Brief: Output only the lines running from the line bearing "ob[key] = value" through the line bearing "return 1 + round(t * FPS)", character for character.

Data provided:
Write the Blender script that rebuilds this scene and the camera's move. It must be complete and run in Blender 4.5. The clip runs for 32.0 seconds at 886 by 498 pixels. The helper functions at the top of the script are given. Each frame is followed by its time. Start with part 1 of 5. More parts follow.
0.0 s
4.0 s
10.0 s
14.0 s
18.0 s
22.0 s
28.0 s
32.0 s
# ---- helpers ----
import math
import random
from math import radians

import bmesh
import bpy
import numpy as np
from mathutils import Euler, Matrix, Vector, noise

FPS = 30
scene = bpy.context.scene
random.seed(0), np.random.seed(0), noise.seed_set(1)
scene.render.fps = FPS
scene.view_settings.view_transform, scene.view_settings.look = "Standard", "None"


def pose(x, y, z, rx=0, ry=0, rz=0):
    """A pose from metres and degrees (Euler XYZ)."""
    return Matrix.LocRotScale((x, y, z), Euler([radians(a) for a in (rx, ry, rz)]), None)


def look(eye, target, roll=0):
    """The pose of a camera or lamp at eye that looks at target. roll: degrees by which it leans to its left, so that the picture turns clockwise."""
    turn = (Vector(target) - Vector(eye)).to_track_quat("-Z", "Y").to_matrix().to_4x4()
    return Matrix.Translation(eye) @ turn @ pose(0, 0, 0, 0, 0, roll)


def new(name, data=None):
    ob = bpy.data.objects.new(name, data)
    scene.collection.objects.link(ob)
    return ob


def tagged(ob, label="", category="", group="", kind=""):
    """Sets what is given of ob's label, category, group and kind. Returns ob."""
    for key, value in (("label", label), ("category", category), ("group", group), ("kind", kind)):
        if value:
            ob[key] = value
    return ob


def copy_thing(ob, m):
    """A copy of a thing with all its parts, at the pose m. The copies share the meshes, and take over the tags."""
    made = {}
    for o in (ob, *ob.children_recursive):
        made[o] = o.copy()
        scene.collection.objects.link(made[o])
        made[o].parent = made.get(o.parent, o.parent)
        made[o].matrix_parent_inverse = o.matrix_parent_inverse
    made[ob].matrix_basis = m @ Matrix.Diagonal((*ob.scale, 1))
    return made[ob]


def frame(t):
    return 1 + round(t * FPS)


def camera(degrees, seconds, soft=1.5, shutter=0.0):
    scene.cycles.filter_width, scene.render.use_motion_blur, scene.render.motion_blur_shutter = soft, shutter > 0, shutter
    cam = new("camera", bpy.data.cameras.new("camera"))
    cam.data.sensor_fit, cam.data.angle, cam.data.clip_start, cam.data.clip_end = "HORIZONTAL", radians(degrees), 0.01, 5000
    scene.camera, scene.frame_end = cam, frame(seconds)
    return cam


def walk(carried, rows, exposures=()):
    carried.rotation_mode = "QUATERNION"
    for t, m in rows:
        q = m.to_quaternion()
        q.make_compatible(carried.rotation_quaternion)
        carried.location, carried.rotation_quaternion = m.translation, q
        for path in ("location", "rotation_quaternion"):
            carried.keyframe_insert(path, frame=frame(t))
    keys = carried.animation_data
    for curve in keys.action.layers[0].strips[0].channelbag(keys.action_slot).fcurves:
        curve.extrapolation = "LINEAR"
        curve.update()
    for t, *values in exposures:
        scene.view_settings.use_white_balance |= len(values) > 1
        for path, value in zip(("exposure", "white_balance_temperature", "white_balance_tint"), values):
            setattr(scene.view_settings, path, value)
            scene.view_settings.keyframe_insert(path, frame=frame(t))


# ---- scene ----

Correct output:
            ob[key] = value
    return ob


def copy_thing(ob, m):
    """A copy of a thing with all its parts, at the pose m. The copies share the meshes, and take over the tags."""
    made = {}
    for o in (ob, *ob.children_recursive):
        made[o] = o.copy()
        scene.collection.objects.link(made[o])
        made[o].parent = made.get(o.parent, o.parent)
        made[o].matrix_parent_inverse = o.matrix_parent_inverse
    made[ob].matrix_basis = m @ Matrix.Diagonal((*ob.scale, 1))
    return made[ob]


def frame(t):
    return 1 + round(t * FPS)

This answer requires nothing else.